Output the first line of the listing and each line after it, up to and including the line that contains "scene = bpy.context.scene", exactly as written, minus the pictures.

DATA EXCERPT.
----------------
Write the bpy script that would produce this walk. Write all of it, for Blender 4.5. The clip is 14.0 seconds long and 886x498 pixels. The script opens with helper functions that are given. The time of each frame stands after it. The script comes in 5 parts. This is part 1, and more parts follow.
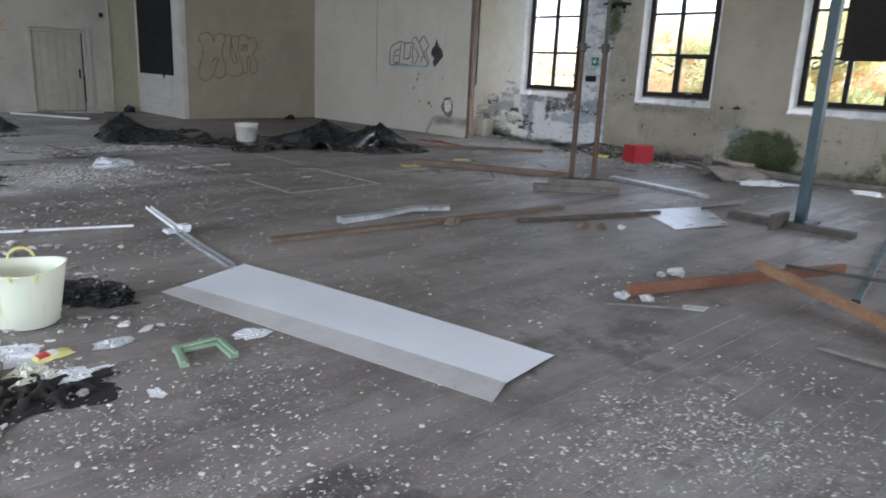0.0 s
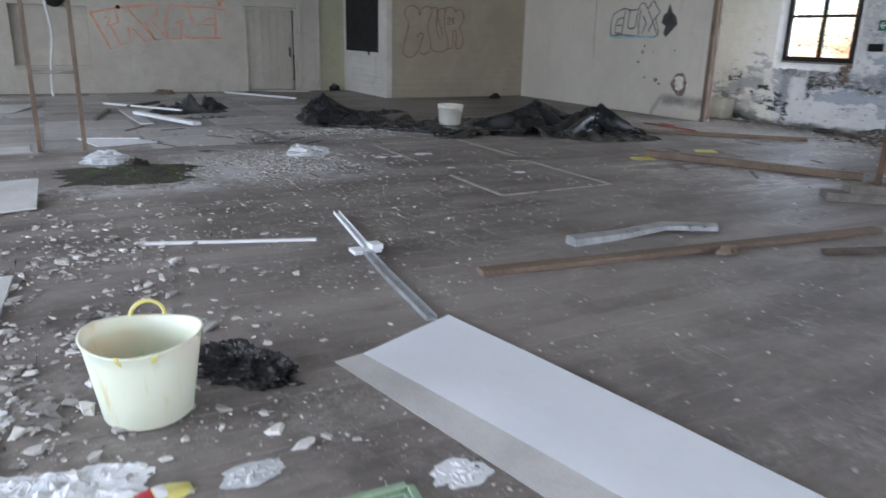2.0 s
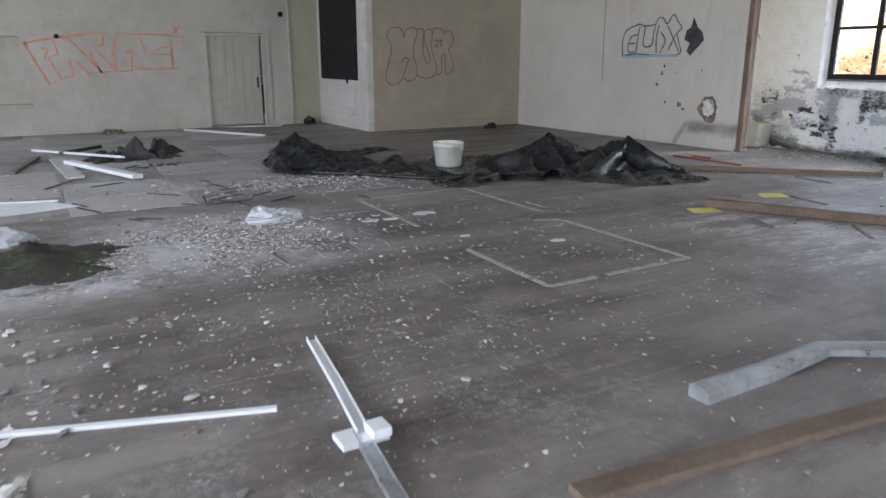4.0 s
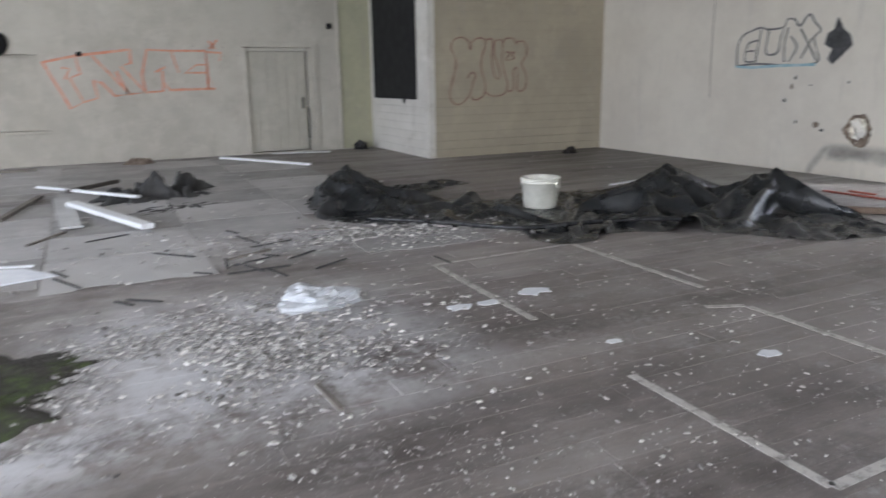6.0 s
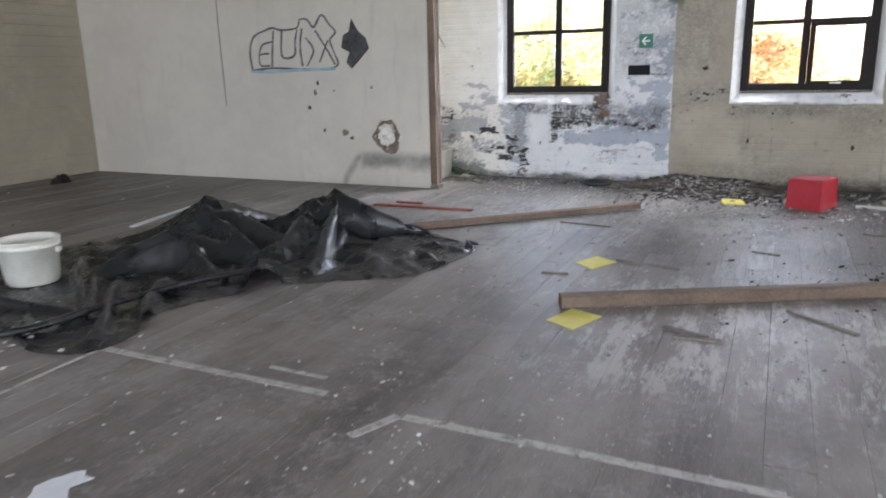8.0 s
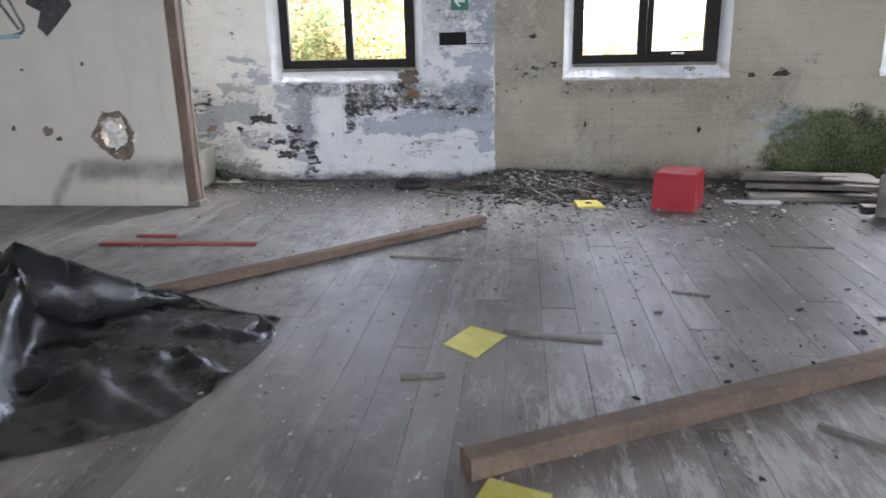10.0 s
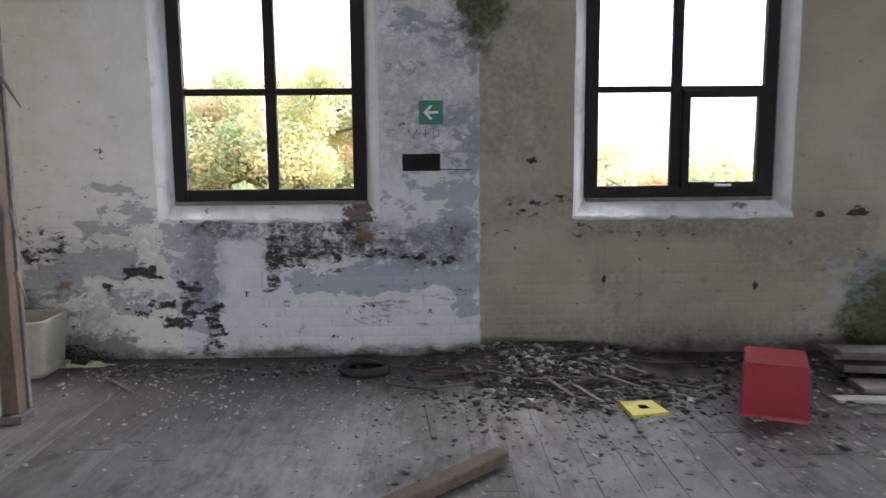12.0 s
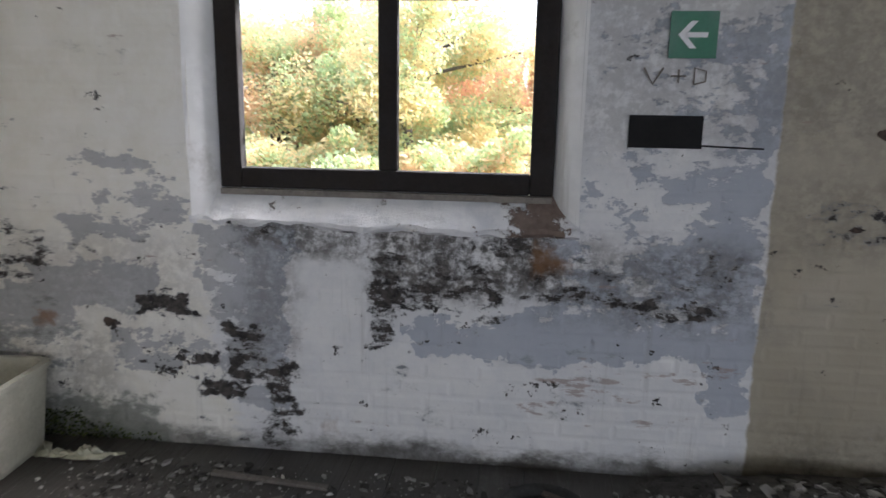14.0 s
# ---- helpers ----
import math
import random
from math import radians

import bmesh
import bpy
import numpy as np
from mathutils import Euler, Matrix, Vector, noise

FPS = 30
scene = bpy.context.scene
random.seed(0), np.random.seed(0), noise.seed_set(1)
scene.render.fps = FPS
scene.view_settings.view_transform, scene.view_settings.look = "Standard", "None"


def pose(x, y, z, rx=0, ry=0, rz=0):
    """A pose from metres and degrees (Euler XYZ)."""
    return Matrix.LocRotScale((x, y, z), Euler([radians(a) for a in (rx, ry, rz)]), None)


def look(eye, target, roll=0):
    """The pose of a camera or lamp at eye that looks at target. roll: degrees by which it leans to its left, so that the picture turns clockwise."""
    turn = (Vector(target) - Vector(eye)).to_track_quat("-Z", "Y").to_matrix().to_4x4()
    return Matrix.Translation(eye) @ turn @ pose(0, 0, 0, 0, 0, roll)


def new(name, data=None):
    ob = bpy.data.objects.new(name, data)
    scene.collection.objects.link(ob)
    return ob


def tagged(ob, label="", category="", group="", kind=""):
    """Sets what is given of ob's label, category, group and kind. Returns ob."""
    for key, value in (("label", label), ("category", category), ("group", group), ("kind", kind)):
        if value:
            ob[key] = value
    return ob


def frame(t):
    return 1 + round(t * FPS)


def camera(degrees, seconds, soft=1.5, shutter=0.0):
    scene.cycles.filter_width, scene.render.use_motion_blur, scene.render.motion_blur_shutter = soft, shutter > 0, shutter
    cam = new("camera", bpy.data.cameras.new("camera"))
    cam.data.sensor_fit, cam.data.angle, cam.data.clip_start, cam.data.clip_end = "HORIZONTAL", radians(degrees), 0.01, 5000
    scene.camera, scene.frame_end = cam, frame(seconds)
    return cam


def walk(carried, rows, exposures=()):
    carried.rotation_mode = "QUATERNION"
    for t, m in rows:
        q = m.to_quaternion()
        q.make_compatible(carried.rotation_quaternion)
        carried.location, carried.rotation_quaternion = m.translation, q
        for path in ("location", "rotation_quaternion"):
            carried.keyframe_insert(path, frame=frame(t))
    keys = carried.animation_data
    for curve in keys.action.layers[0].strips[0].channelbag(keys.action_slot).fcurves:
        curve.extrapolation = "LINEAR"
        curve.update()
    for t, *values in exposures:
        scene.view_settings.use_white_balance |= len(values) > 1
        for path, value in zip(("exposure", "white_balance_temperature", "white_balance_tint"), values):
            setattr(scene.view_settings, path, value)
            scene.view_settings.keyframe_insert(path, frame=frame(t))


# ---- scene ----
----------------
SOLUTION FOR THIS EXERCISE.
Write the bpy script that would produce this walk. Write all of it, for Blender 4.5. The clip is 14.0 seconds long and 886x498 pixels. The script opens with helper functions that are given. The time of each frame stands after it. The script comes in 5 parts. This is part 1, and more parts follow.
0.0 s
2.0 s
4.0 s
6.0 s
8.0 s
10.0 s
12.0 s
14.0 s
# ---- helpers ----
import math
import random
from math import radians

import bmesh
import bpy
import numpy as np
from mathutils import Euler, Matrix, Vector, noise

FPS = 30
scene = bpy.context.scene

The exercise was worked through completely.